- [AVAILABLE DATA]:
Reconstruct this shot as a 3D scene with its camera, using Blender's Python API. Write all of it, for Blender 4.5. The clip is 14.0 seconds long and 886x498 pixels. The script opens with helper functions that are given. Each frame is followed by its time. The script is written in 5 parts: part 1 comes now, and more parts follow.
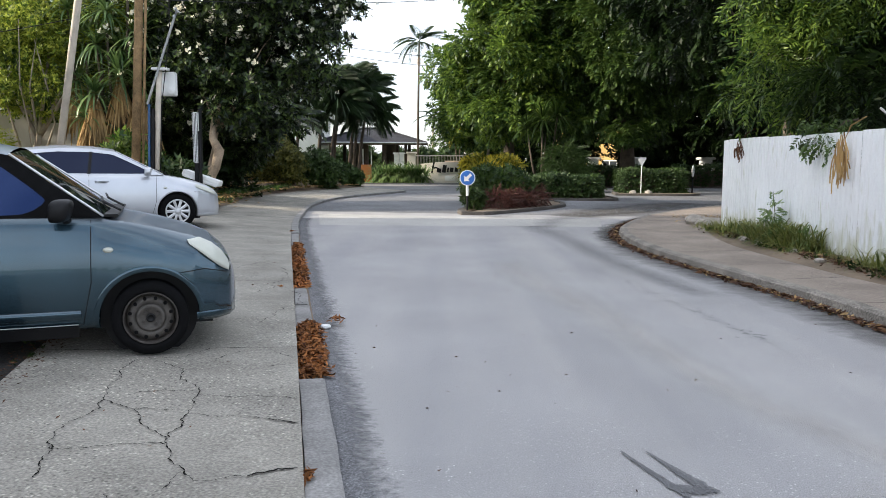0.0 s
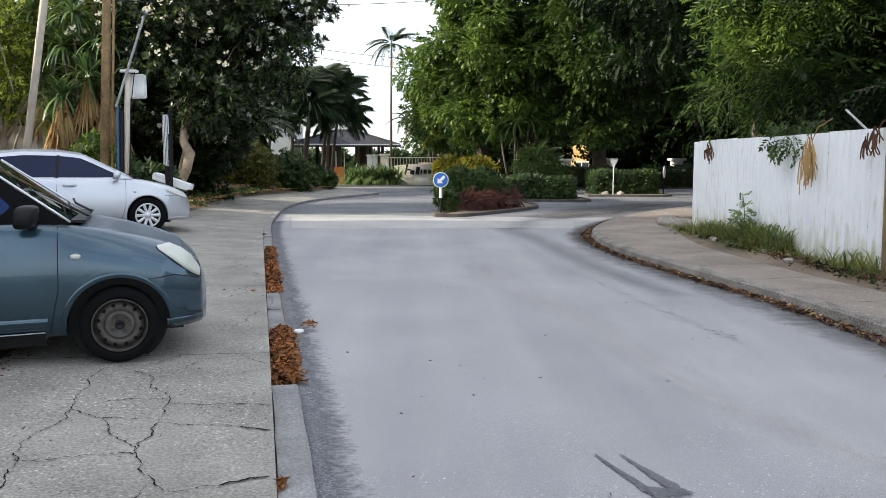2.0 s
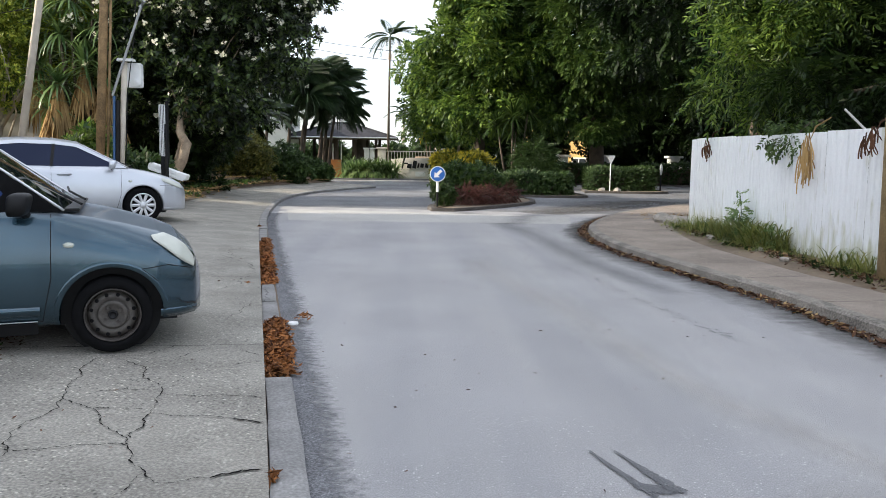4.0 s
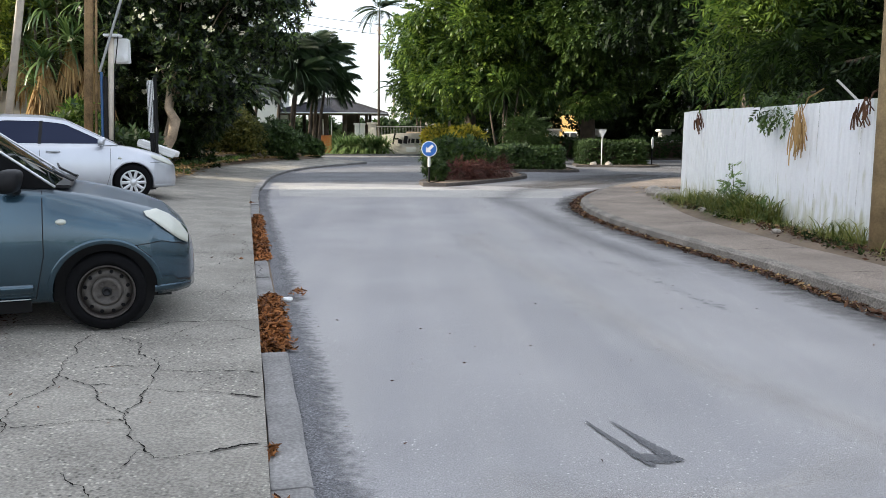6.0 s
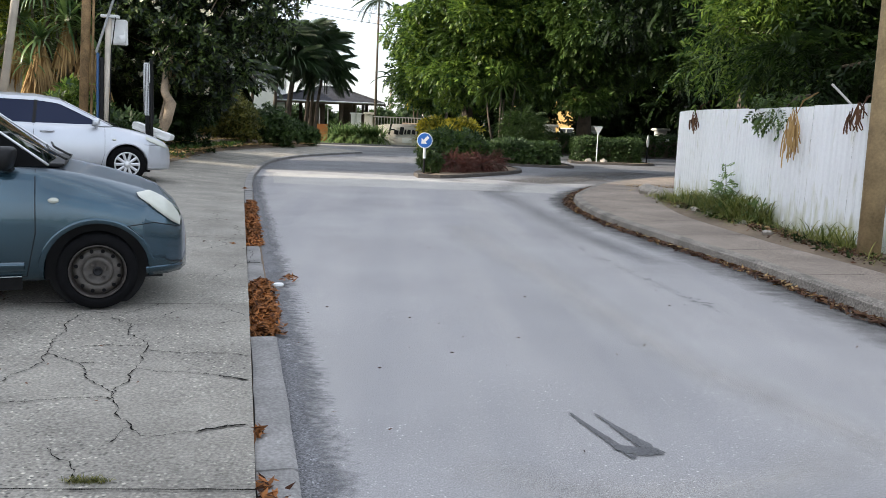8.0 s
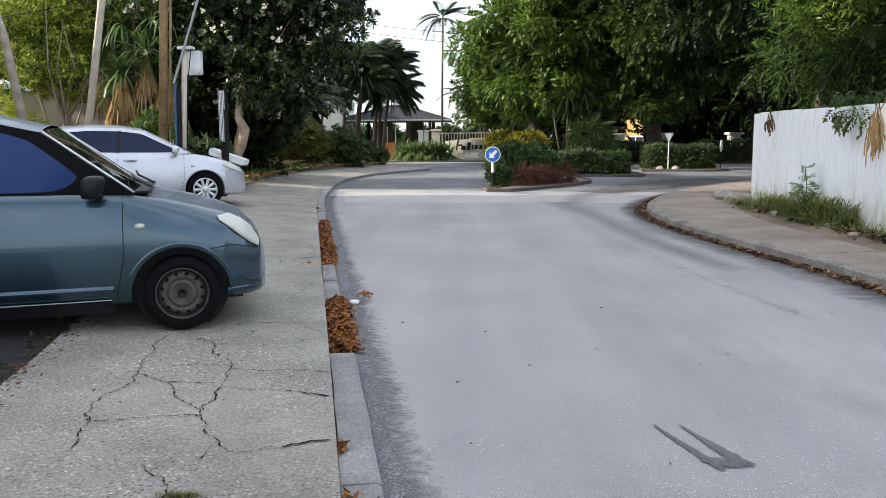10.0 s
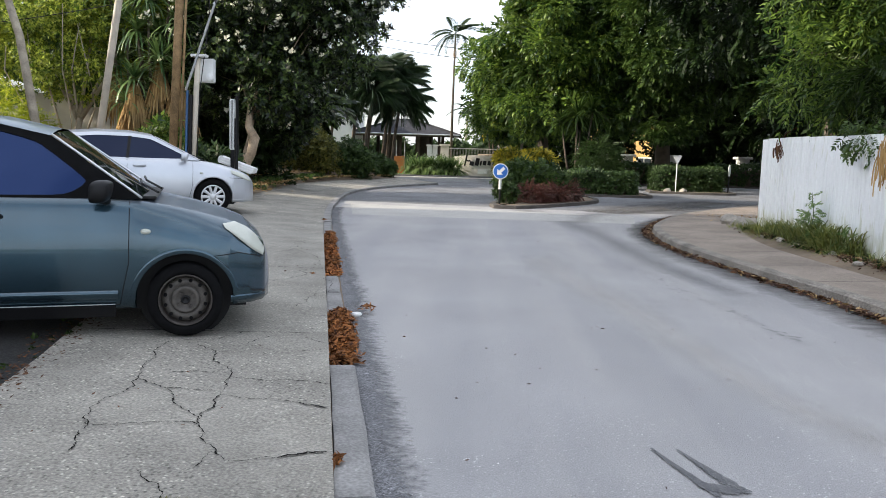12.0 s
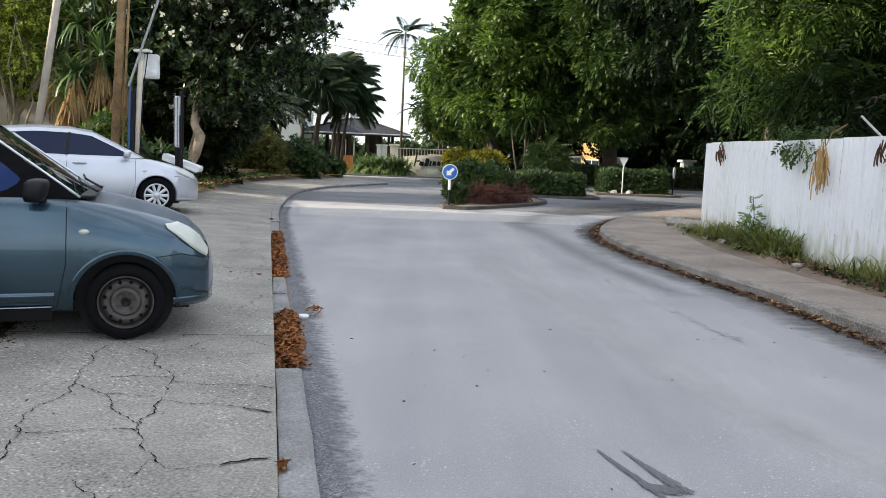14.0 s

- [SHORT PROBLEM]: Copy the material exactly. Do not include the pictures.

- [COMPLETE OUTPUT]:
Reconstruct this shot as a 3D scene with its camera, using Blender's Python API. Write all of it, for Blender 4.5. The clip is 14.0 seconds long and 886x498 pixels. The script opens with helper functions that are given. Each frame is followed by its time. The script is written in 5 parts: part 1 comes now, and more parts follow.
0.0 s
2.0 s
4.0 s
6.0 s
8.0 s
10.0 s
12.0 s
14.0 s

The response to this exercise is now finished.